Entries with animation source code:

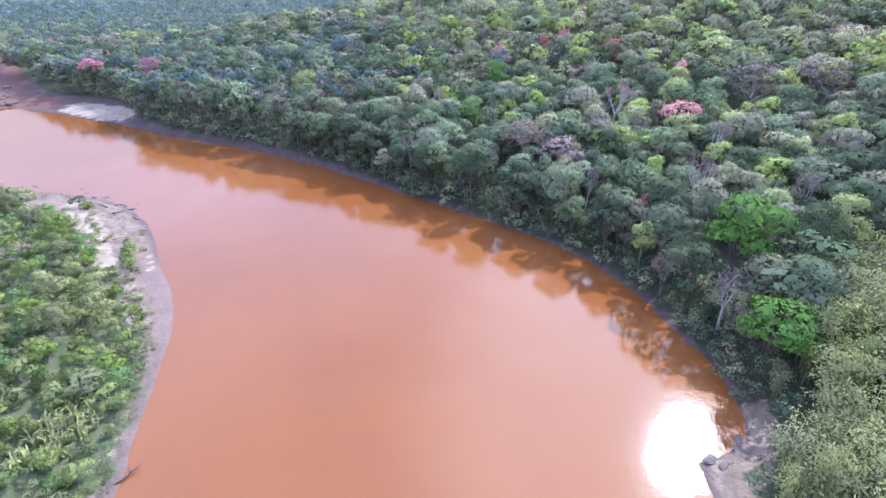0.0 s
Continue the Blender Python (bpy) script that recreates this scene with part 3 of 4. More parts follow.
for x, y, z, d, e in mauves[rg.uniform(0, 1, len(mauves)) < 0.35]:
    w, f = MAUVE[rg.randint(len(MAUVE))]
    specimen("leafless_tree", w, f, BARK, LEAF[TWIG if rg.uniform() < 0.6 else DRY], x, y, z, rg.uniform(0, 360), rg.uniform(0.7, 1.15), rg.uniform(0.9, 1.1), "round leafless crown of mauve-grey twigs on the hillside", "leafless trees")
    SINGLE.append((x, y, 3.0))

# ---------------------------------------------------------------- woods
NEAR_T = [tree_shape(180 + i, 4.7, 14, 0.42, 1150, 8 + i % 4, (0.46, 0.34, 0.20)[i % 3], flat=(0.62, 0.8)[i % 2], heart=30) for i in range(9)]
MID_T = [tree_shape(100 + i, 4.6, 14.5, 0.92, 125, 6 + i % 3, (0.55, 0.42, 0.30)[i % 3], limbs=False, flat=(0.65, 0.85)[i % 2], loose=0.12, heart=11) for i in range(9)]
LOW_T = [tree_shape(130 + i, 4.6, 14, 1.05, 90, 7, 0.03, limbs=False, loose=0.12, heart=10) for i in range(8)]
SLOPE_T = [tree_shape(150 + i, 5.0, 14, 1.25, 36, 5, 0.25, limbs=False, flat=0.8, loose=0.12, heart=6) for i in range(8)]
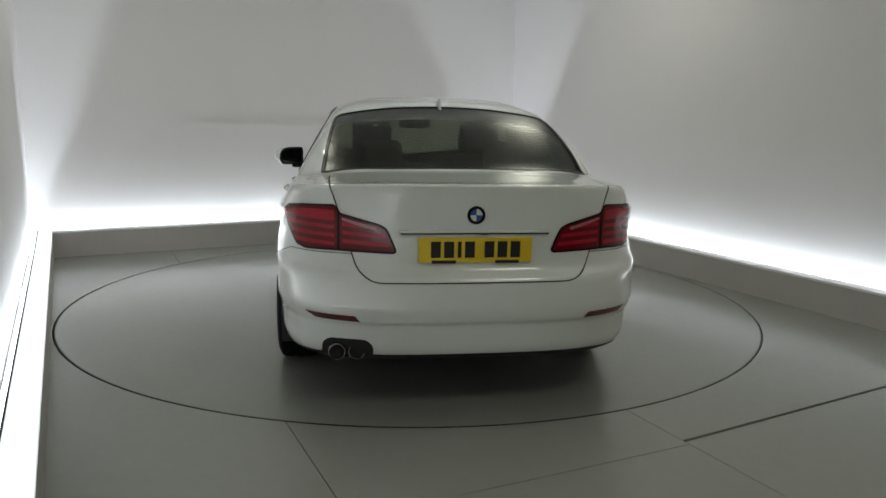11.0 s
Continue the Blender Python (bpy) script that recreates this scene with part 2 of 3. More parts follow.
def build_room():
    floor = box(bmesh.new(), LX - 0.6, RX + 0.8, FY - 0.2, BY + 0.9, -0.30, -0.25)
    floor = tagged(part("floor", floor, PIT, smooth=0), "grey painted board floor with thin joints", "floor", kind="structure")
    xa, xb, xc, xd = LX - 0.6, -1.51, 0.038, RX + 0.8
    g, y0, y1 = 0.002, FY - 0.2, BY + 0.9
    tilt = math.tan(radians(3.9))
    sheets = ([(xa, y0), (xb - g, y0), (xb - g, y1), (xa, y1)],
              [(xb + g, -2.94 + g), (xc - g, -2.94 + g), (xc - g, -1.2), (xb + g, -1.2)],
              [(xb + g, 1.2), (xc - g, 1.2), (xc - g, y1), (xb + g, y1)],
              [(xc + g, -2.905 + 5 * g), (xd, -2.905 + 5 * g + (xd - xc) * tilt), (xd, y1), (xc + g, y1)],
              [(xb + g, y0), (xc - g, y0), (xc - g, -2.94 - g), (xb + g, -2.94 - g)],
              [(xc + g, y0), (xd, y0), (xd, -2.905 - 5 * g + (xd - xc) * tilt), (xc + g, -2.905 - 5 * g)])
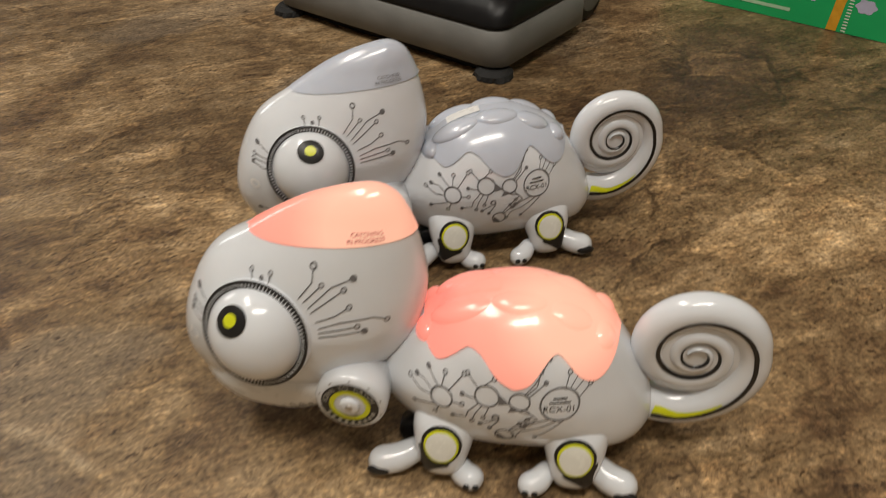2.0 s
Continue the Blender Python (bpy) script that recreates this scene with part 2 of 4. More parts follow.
def led_glow(m):
    """The diode inside shows as a warmer, brighter pool in the frosted plastic."""
    nt, L = m.node_tree, m.node_tree.links
    co = nt.nodes.new("ShaderNodeTexCoord")
    far = []
    for place in ((0.014, -0.010, 0.082), (-0.070, -0.012, 0.126)):
        d = nt.nodes.new("ShaderNodeVectorMath")
        d.operation = "DISTANCE"
        d.inputs[1].default_value = place
        L.new(co.outputs["Object"], d.inputs[0])
        far.append(d.outputs["Value"])
    low = nt.nodes.new("ShaderNodeMath")
    low.operation = "MINIMUM"
    L.new(far[0], low.inputs[0])
    L.new(far[1], low.inputs[1])
    r = nt.nodes.new("ShaderNodeValToRGB")
    e = r.color_ramp.elements
    e.new(0.5)
    for k, (p, c) in enumerate(((0.016, (1.0, 0.54, 0.38, 1)), (0.032, (1.0, 0.31, 0.225, 1)), (0.054, (0.97, 0.215, 0.17, 1)))):
        e[k].position, e[k].color = p, c
    L.new(low.outputs[0], r.inputs["Fac"])
    L.new(r.outputs["Color"], m.node_tree.nodes["Principled BSDF"].inputs["Emission Color"])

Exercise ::
Reproduce verbatim the lines above, from the line with "3 of 4. More parts follow." through the line with "SINGLE.append((x, y, 3.0))".

Reply to the task ::
Continue the Blender Python (bpy) script that recreates this scene with part 3 of 4. More parts follow.
for x, y, z, d, e in mauves[rg.uniform(0, 1, len(mauves)) < 0.35]:
    w, f = MAUVE[rg.randint(len(MAUVE))]
    specimen("leafless_tree", w, f, BARK, LEAF[TWIG if rg.uniform() < 0.6 else DRY], x, y, z, rg.uniform(0, 360), rg.uniform(0.7, 1.15), rg.uniform(0.9, 1.1), "round leafless crown of mauve-grey twigs on the hillside", "leafless trees")
    SINGLE.append((x, y, 3.0))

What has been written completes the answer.